*TASK TO COMPLETE:*
Reproduce the listing below in full and without alteration, apart from its pictures.

## begin SOURCE EXCERPT

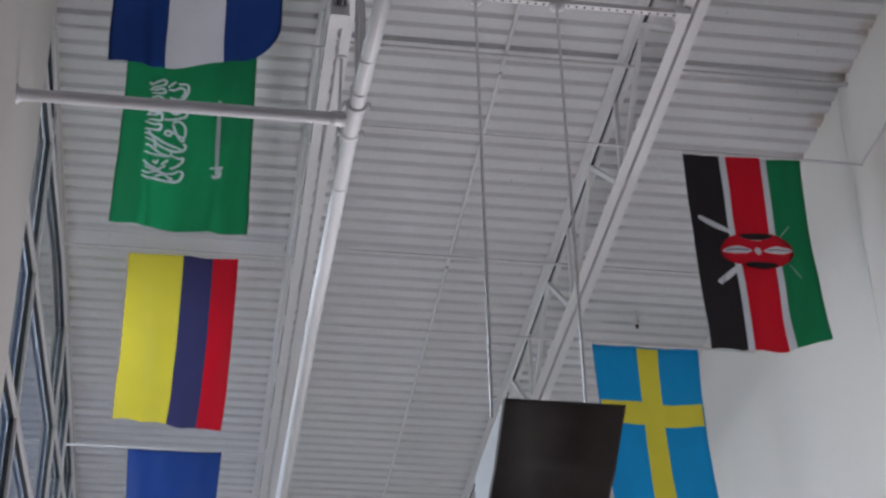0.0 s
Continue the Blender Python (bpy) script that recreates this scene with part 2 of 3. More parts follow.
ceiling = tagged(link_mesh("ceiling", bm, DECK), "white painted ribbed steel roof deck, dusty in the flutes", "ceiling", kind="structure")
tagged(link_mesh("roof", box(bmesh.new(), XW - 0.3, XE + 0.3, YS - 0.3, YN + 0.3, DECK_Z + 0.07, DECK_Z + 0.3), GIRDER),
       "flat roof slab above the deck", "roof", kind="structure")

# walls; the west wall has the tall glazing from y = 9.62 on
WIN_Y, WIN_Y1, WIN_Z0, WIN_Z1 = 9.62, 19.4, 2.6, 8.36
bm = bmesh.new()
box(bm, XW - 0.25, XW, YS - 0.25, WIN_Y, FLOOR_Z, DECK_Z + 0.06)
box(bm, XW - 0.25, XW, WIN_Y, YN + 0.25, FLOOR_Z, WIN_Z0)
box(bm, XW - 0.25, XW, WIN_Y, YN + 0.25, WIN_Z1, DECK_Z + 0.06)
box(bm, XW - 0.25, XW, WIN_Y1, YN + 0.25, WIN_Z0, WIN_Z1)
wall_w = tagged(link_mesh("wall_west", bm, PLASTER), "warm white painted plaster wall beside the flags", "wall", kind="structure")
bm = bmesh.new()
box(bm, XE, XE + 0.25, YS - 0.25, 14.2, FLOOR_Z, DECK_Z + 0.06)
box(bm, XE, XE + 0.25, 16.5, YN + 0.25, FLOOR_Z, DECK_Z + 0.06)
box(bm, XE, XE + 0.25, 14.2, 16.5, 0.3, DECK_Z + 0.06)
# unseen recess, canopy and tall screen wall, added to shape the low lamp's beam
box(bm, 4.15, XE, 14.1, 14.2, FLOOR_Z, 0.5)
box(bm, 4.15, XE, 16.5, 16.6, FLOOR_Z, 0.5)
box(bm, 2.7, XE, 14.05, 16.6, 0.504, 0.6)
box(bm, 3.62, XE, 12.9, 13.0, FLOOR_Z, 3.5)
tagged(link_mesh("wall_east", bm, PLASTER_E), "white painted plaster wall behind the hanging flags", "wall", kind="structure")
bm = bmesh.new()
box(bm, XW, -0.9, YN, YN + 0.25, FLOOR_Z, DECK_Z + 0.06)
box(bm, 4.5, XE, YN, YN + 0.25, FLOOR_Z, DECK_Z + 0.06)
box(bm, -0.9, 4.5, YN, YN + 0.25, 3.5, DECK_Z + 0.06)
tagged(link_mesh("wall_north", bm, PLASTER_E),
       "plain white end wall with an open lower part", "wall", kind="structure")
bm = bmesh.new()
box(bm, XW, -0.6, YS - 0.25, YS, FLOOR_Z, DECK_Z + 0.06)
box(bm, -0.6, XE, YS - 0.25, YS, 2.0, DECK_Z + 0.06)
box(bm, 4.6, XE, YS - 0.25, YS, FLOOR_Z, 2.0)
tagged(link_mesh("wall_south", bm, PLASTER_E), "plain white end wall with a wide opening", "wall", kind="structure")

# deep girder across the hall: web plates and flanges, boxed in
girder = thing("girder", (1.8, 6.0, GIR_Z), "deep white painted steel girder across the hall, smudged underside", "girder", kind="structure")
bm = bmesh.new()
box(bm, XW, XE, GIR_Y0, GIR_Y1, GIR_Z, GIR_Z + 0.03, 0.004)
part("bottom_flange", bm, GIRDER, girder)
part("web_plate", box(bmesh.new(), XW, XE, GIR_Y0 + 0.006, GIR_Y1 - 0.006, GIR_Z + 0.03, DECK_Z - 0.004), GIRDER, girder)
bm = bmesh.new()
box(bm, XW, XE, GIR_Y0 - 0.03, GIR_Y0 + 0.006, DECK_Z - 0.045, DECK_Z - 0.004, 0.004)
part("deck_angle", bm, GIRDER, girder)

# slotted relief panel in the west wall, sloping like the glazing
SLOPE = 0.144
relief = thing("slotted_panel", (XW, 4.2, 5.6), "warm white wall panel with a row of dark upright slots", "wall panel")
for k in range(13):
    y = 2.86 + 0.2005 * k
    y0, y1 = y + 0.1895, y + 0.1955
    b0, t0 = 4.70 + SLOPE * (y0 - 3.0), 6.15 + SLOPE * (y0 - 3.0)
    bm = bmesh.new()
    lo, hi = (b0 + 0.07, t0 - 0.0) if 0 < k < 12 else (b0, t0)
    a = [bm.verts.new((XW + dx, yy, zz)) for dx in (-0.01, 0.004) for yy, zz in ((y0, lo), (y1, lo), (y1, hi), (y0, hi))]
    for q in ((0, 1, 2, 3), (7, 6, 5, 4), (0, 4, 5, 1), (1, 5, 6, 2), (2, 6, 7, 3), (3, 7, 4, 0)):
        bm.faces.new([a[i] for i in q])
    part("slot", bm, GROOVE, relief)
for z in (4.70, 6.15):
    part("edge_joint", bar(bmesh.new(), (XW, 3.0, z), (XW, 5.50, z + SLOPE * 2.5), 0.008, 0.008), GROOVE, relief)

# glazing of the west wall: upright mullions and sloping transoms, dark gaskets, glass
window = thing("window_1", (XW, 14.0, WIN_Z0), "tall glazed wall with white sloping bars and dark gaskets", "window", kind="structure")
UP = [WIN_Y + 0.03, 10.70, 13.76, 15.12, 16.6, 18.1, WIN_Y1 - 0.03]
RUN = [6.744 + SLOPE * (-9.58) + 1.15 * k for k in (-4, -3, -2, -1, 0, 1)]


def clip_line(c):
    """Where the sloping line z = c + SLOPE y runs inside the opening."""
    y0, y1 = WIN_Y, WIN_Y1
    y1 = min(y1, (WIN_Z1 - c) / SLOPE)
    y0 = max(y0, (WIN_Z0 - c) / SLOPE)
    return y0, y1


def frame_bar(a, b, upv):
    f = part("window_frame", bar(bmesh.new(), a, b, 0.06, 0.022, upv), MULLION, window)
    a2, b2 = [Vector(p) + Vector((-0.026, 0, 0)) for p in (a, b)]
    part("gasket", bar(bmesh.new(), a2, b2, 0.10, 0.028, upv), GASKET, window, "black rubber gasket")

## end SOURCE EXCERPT

*FINISHED ANSWER:*
0.0 s
Continue the Blender Python (bpy) script that recreates this scene with part 2 of 3. More parts follow.
ceiling = tagged(link_mesh("ceiling", bm, DECK), "white painted ribbed steel roof deck, dusty in the flutes", "ceiling", kind="structure")
tagged(link_mesh("roof", box(bmesh.new(), XW - 0.3, XE + 0.3, YS - 0.3, YN + 0.3, DECK_Z + 0.07, DECK_Z + 0.3), GIRDER),
       "flat roof slab above the deck", "roof", kind="structure")

# walls; the west wall has the tall glazing from y = 9.62 on
WIN_Y, WIN_Y1, WIN_Z0, WIN_Z1 = 9.62, 19.4, 2.6, 8.36
bm = bmesh.new()
box(bm, XW - 0.25, XW, YS - 0.25, WIN_Y, FLOOR_Z, DECK_Z + 0.06)
box(bm, XW - 0.25, XW, WIN_Y, YN + 0.25, FLOOR_Z, WIN_Z0)
box(bm, XW - 0.25, XW, WIN_Y, YN + 0.25, WIN_Z1, DECK_Z + 0.06)
box(bm, XW - 0.25, XW, WIN_Y1, YN + 0.25, WIN_Z0, WIN_Z1)
wall_w = tagged(link_mesh("wall_west", bm, PLASTER), "warm white painted plaster wall beside the flags", "wall", kind="structure")
bm = bmesh.new()
box(bm, XE, XE + 0.25, YS - 0.25, 14.2, FLOOR_Z, DECK_Z + 0.06)
box(bm, XE, XE + 0.25, 16.5, YN + 0.25, FLOOR_Z, DECK_Z + 0.06)
box(bm, XE, XE + 0.25, 14.2, 16.5, 0.3, DECK_Z + 0.06)
# unseen recess, canopy and tall screen wall, added to shape the low lamp's beam
box(bm, 4.15, XE, 14.1, 14.2, FLOOR_Z, 0.5)
box(bm, 4.15, XE, 16.5, 16.6, FLOOR_Z, 0.5)
box(bm, 2.7, XE, 14.05, 16.6, 0.504, 0.6)
box(bm, 3.62, XE, 12.9, 13.0, FLOOR_Z, 3.5)
tagged(link_mesh("wall_east", bm, PLASTER_E), "white painted plaster wall behind the hanging flags", "wall", kind="structure")
bm = bmesh.new()
box(bm, XW, -0.9, YN, YN + 0.25, FLOOR_Z, DECK_Z + 0.06)
box(bm, 4.5, XE, YN, YN + 0.25, FLOOR_Z, DECK_Z + 0.06)
box(bm, -0.9, 4.5, YN, YN + 0.25, 3.5, DECK_Z + 0.06)
tagged(link_mesh("wall_north", bm, PLASTER_E),
       "plain white end wall with an open lower part", "wall", kind="structure")
bm = bmesh.new()
box(bm, XW, -0.6, YS - 0.25, YS, FLOOR_Z, DECK_Z + 0.06)
box(bm, -0.6, XE, YS - 0.25, YS, 2.0, DECK_Z + 0.06)
box(bm, 4.6, XE, YS - 0.25, YS, FLOOR_Z, 2.0)
tagged(link_mesh("wall_south", bm, PLASTER_E), "plain white end wall with a wide opening", "wall", kind="structure")

# deep girder across the hall: web plates and flanges, boxed in
girder = thing("girder", (1.8, 6.0, GIR_Z), "deep white painted steel girder across the hall, smudged underside", "girder", kind="structure")
bm = bmesh.new()
box(bm, XW, XE, GIR_Y0, GIR_Y1, GIR_Z, GIR_Z + 0.03, 0.004)
part("bottom_flange", bm, GIRDER, girder)
part("web_plate", box(bmesh.new(), XW, XE, GIR_Y0 + 0.006, GIR_Y1 - 0.006, GIR_Z + 0.03, DECK_Z - 0.004), GIRDER, girder)
bm = bmesh.new()
box(bm, XW, XE, GIR_Y0 - 0.03, GIR_Y0 + 0.006, DECK_Z - 0.045, DECK_Z - 0.004, 0.004)
part("deck_angle", bm, GIRDER, girder)

# slotted relief panel in the west wall, sloping like the glazing
SLOPE = 0.144
relief = thing("slotted_panel", (XW, 4.2, 5.6), "warm white wall panel with a row of dark upright slots", "wall panel")
for k in range(13):
    y = 2.86 + 0.2005 * k
    y0, y1 = y + 0.1895, y + 0.1955
    b0, t0 = 4.70 + SLOPE * (y0 - 3.0), 6.15 + SLOPE * (y0 - 3.0)
    bm = bmesh.new()
    lo, hi = (b0 + 0.07, t0 - 0.0) if 0 < k < 12 else (b0, t0)
    a = [bm.verts.new((XW + dx, yy, zz)) for dx in (-0.01, 0.004) for yy, zz in ((y0, lo), (y1, lo), (y1, hi), (y0, hi))]
    for q in ((0, 1, 2, 3), (7, 6, 5, 4), (0, 4, 5, 1), (1, 5, 6, 2), (2, 6, 7, 3), (3, 7, 4, 0)):
        bm.faces.new([a[i] for i in q])
    part("slot", bm, GROOVE, relief)
for z in (4.70, 6.15):
    part("edge_joint", bar(bmesh.new(), (XW, 3.0, z), (XW, 5.50, z + SLOPE * 2.5), 0.008, 0.008), GROOVE, relief)

# glazing of the west wall: upright mullions and sloping transoms, dark gaskets, glass
window = thing("window_1", (XW, 14.0, WIN_Z0), "tall glazed wall with white sloping bars and dark gaskets", "window", kind="structure")
UP = [WIN_Y + 0.03, 10.70, 13.76, 15.12, 16.6, 18.1, WIN_Y1 - 0.03]
RUN = [6.744 + SLOPE * (-9.58) + 1.15 * k for k in (-4, -3, -2, -1, 0, 1)]


def clip_line(c):
    """Where the sloping line z = c + SLOPE y runs inside the opening."""
    y0, y1 = WIN_Y, WIN_Y1
    y1 = min(y1, (WIN_Z1 - c) / SLOPE)
    y0 = max(y0, (WIN_Z0 - c) / SLOPE)
    return y0, y1


def frame_bar(a, b, upv):
    f = part("window_frame", bar(bmesh.new(), a, b, 0.06, 0.022, upv), MULLION, window)
    a2, b2 = [Vector(p) + Vector((-0.026, 0, 0)) for p in (a, b)]
    part("gasket", bar(bmesh.new(), a2, b2, 0.10, 0.028, upv), GASKET, window, "black rubber gasket")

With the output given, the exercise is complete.